>>110063427Both of those can fit within a male power fantasy. Quite easily, in fact: being the provider of the household, even for your own mother, is pretty basic Oedipal stuff, while demanding rights at a protest is in itself a power fantasy. In concert with the rest of it, yes, it's reasonable to call it a male power fantasy, unless clown is a gender now.
Ultimately that all this is set within the context of a revenge plot by a man who feels life in general is his enemy does make it a power fantasy, and a male one at that - because he's male.

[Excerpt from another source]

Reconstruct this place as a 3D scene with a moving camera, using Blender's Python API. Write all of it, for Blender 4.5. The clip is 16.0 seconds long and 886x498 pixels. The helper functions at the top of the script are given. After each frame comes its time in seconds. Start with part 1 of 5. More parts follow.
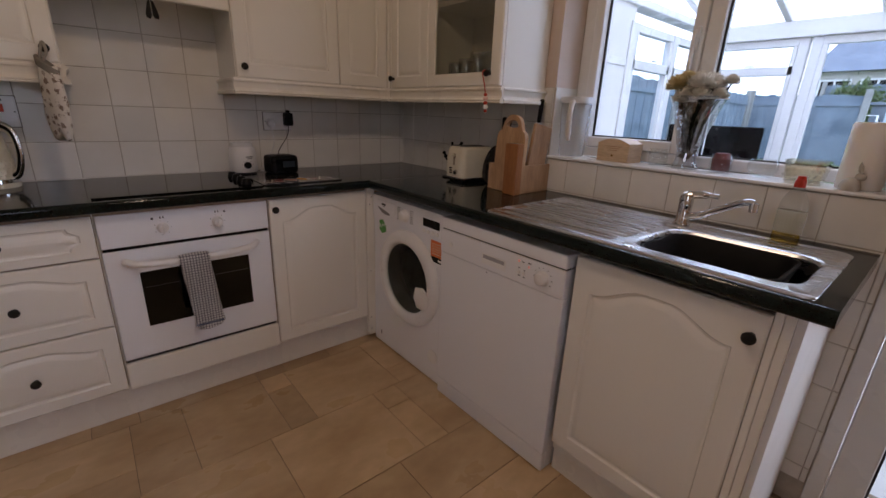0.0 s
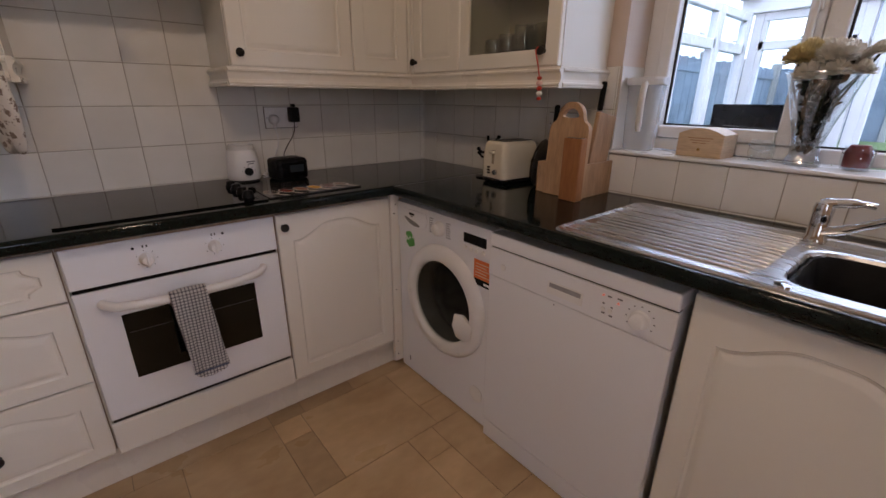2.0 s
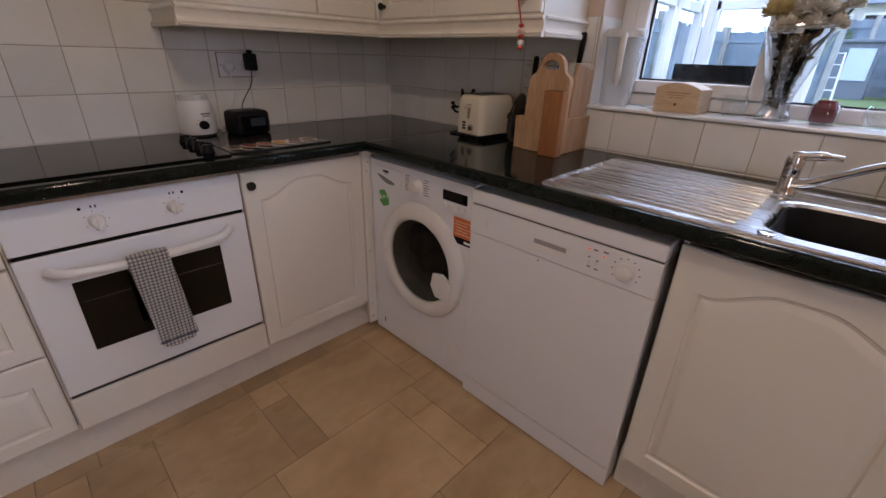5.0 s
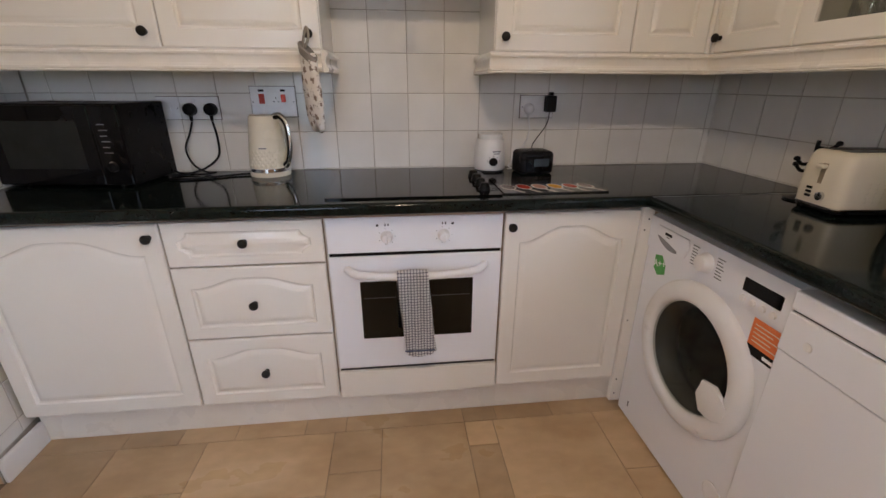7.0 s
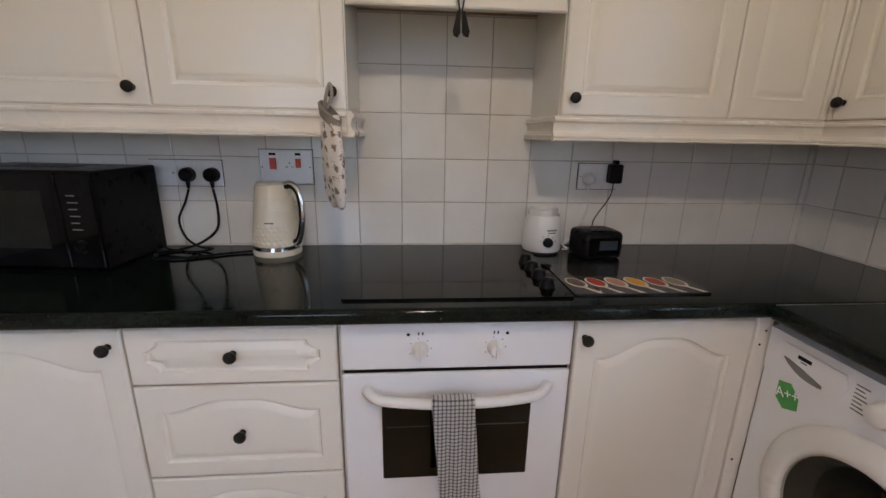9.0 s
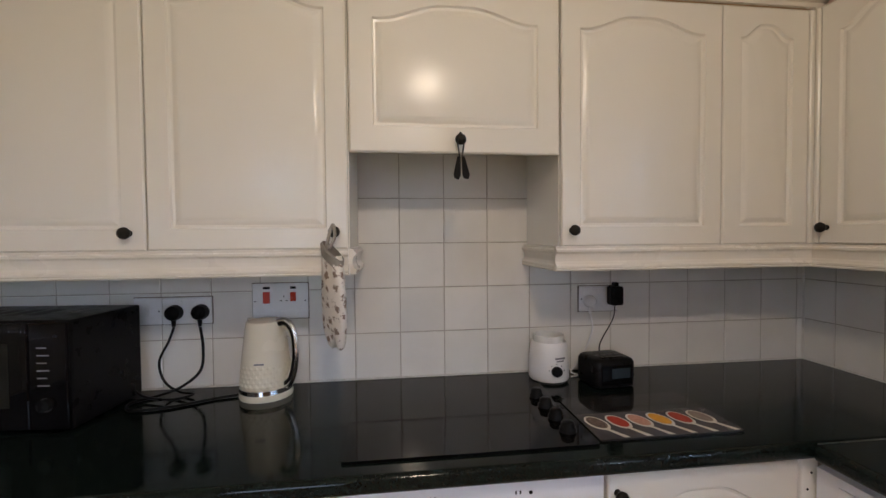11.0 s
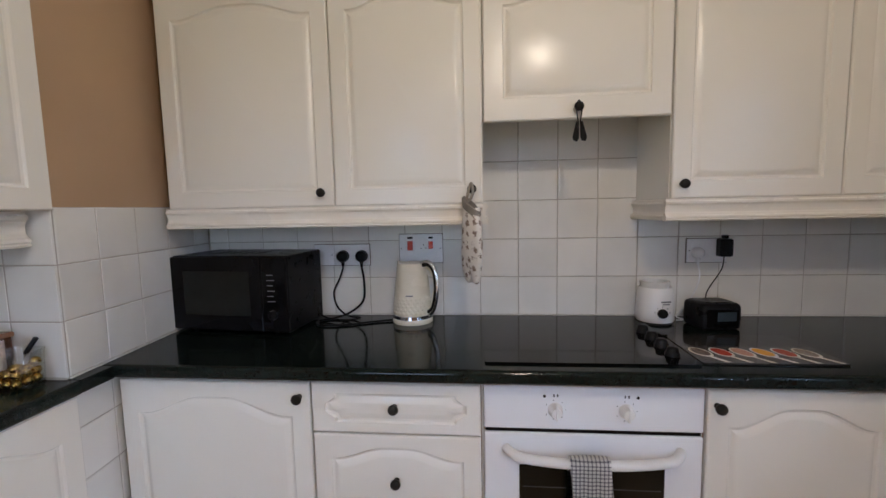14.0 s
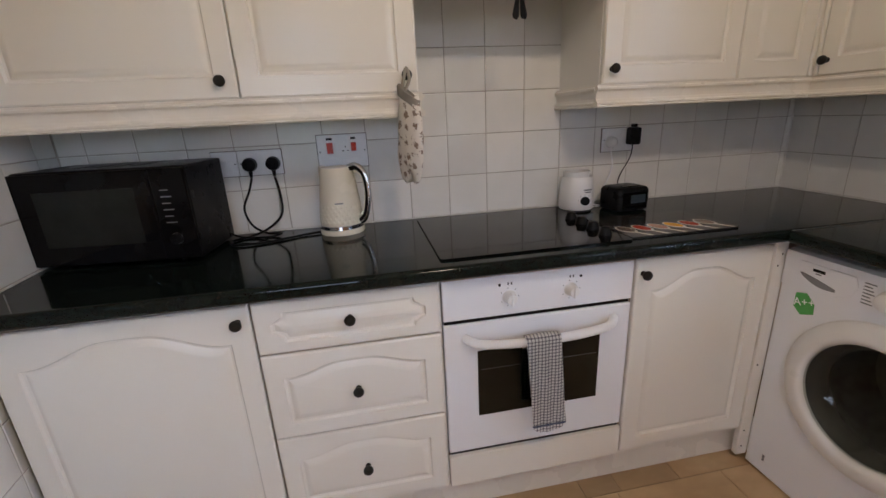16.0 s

Compare and contrast with Falling Down (1993) which got similar reactions from the press and is largely forgotten today. It's ultimately not a very good movie; people make implausible choices, there's very obvious use of narrative coincidence to push the story forward, and it relies on the even in 1993 discredited "superpredator" bullshit that informed so many garbage movies of the 1970s/1980s. But it also had a big-name star and was able to ride the controversy to what would today be a $71m domestic take (with the international something like the same on top) even with an R rating, which was impressive. Yet at the heart of it Falling Down is just a male power fantasy, a revenge movie in which all the little things that cause distress or irritation in any ordinary life are the literal fault of specific individuals who are targeted for harassment, terror, or death by the protagonist, who survives by sheer dumb luck. Very much a comic book movie in that sense, and very reminiscent of Joker, which is not at all a comic book movie in any other sense, unless, again, clown makeup is vitally important to you.